Q: How do I handle quality control for an order from thousands of kilometers away?
A: Hiring a third-party inspection service is common practice. These agencies can visit the supplier’s factory or the port of loading to verify that the goods match the quality and quantity specifications in your purchase order before they are shipped.
Q: What are the typical payment terms for a first-time buyer?
A: For new relationships, suppliers often request a down payment of 30% with the order and the remaining 70% upon presentation of shipping documents. As trust is established over time, more favorable terms may be negotiated. A Letter of Credit is a recommended alternative.
Q: How much working capital is needed for raw materials?
A: This depends entirely on your planned production capacity.
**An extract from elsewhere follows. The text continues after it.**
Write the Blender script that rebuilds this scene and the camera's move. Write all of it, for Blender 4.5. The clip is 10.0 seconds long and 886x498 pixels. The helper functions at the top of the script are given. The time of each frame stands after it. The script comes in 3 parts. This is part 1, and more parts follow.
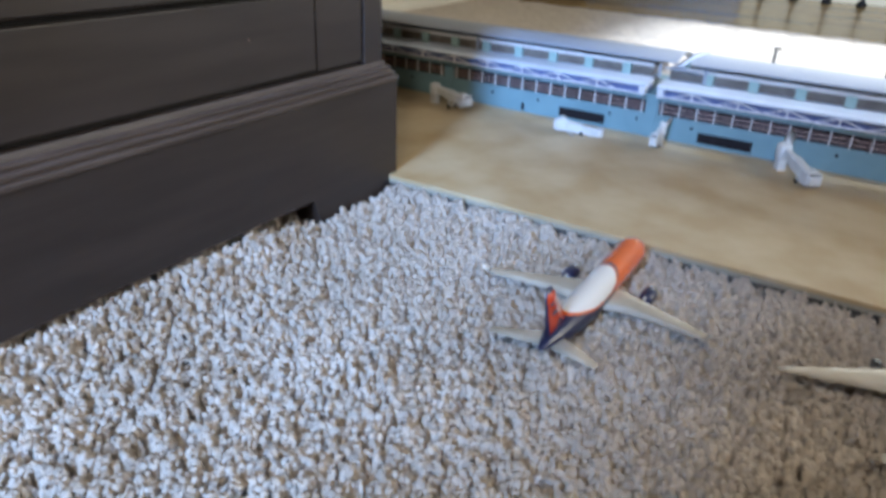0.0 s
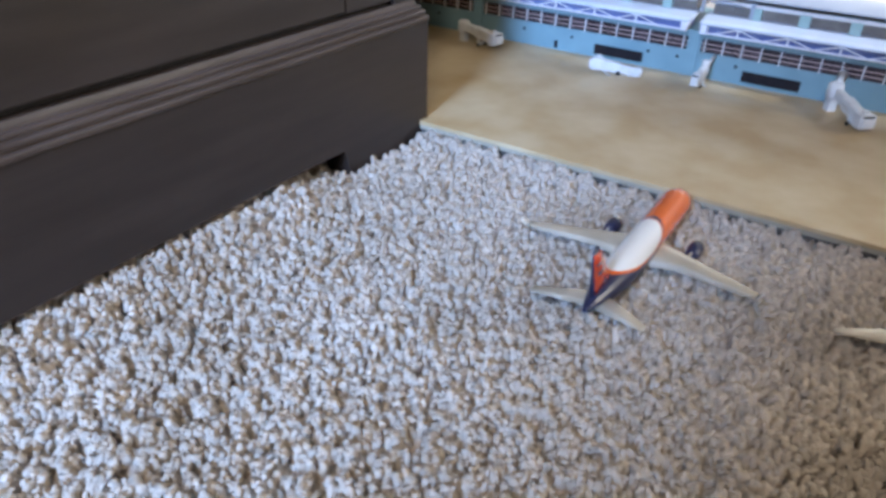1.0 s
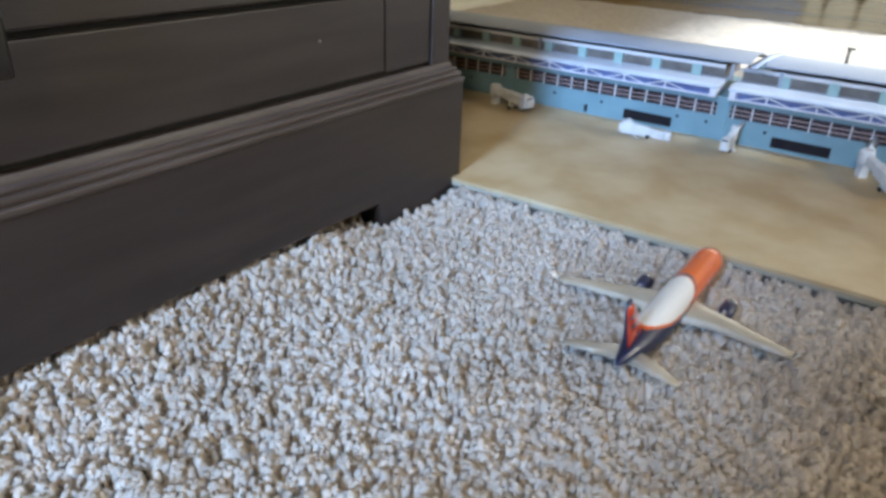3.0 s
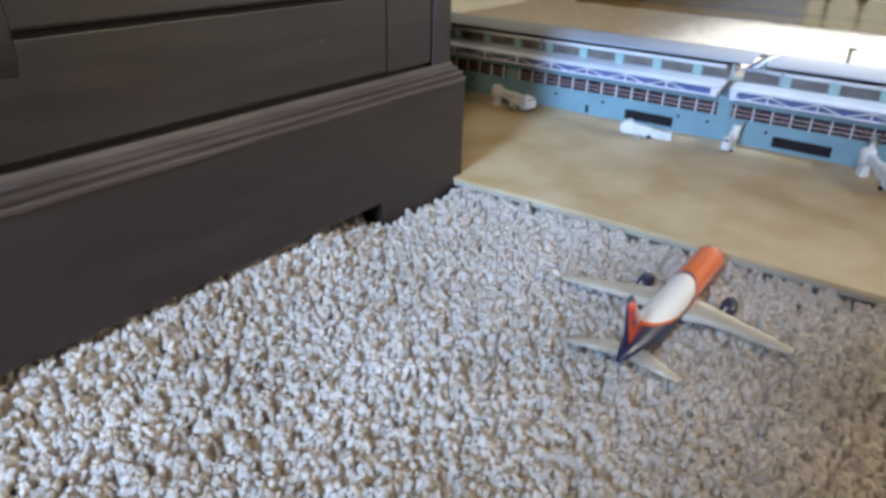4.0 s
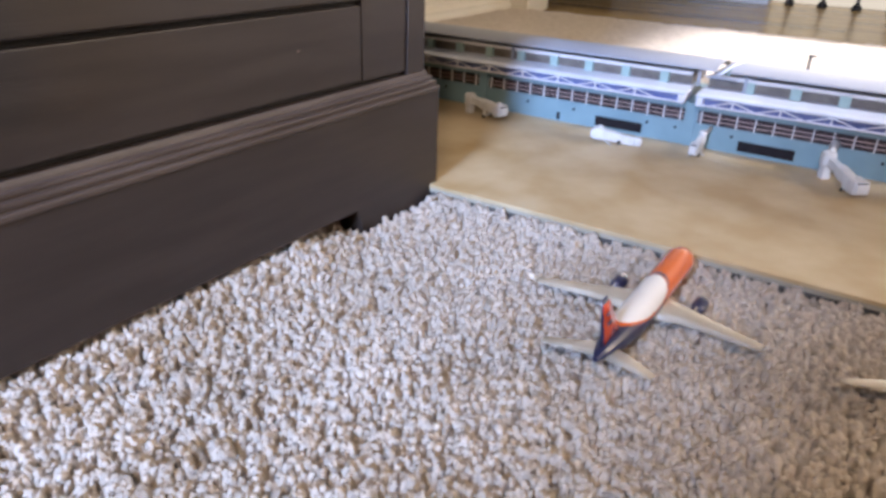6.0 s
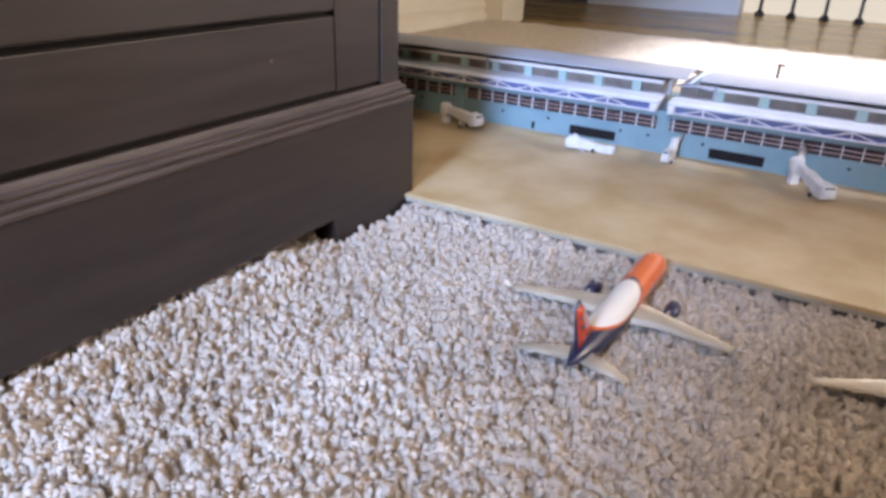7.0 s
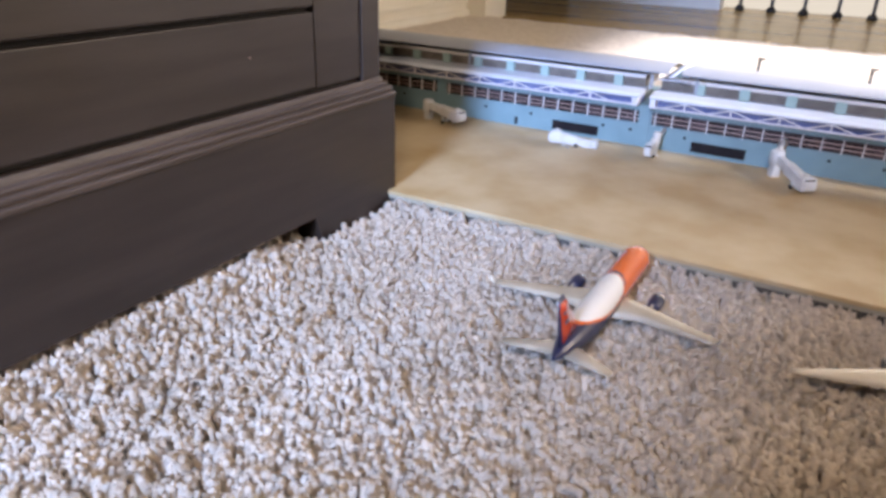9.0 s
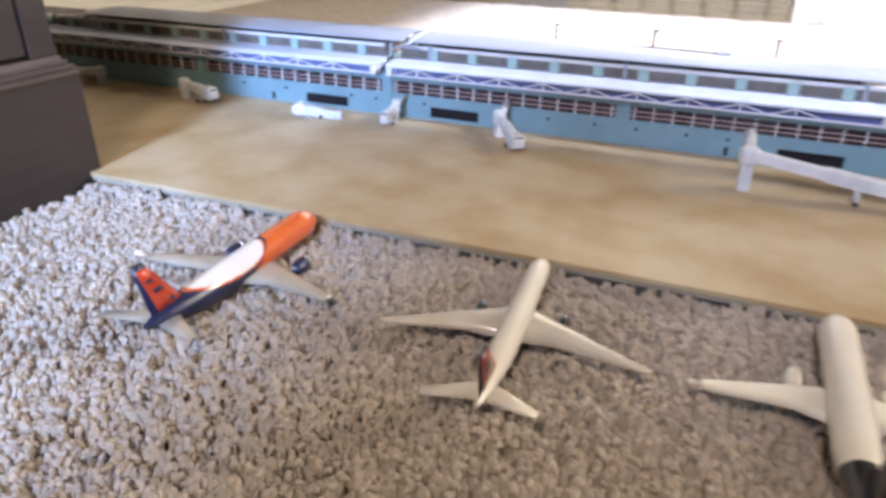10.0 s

As a general rule, you should budget enough working capital to cover the cost of an initial two- to three-month safety stock, plus the value of the next shipment in transit.
Conclusion: Building a Resilient Supply Chain
For an entrepreneur in Burkina Faso, starting a solar module factory is a formidable but achievable goal. Success hinges on recognizing that the business is not just about manufacturing but about managing a complex global supply chain. Through a strategic approach to sourcing, rigorous supplier vetting, and careful management of logistical and financial risks, a new factory can establish a resilient flow of materials. This well-planned supply chain is the backbone that will transform Burkina Faso’s immense solar potential into tangible, locally produced energy solutions.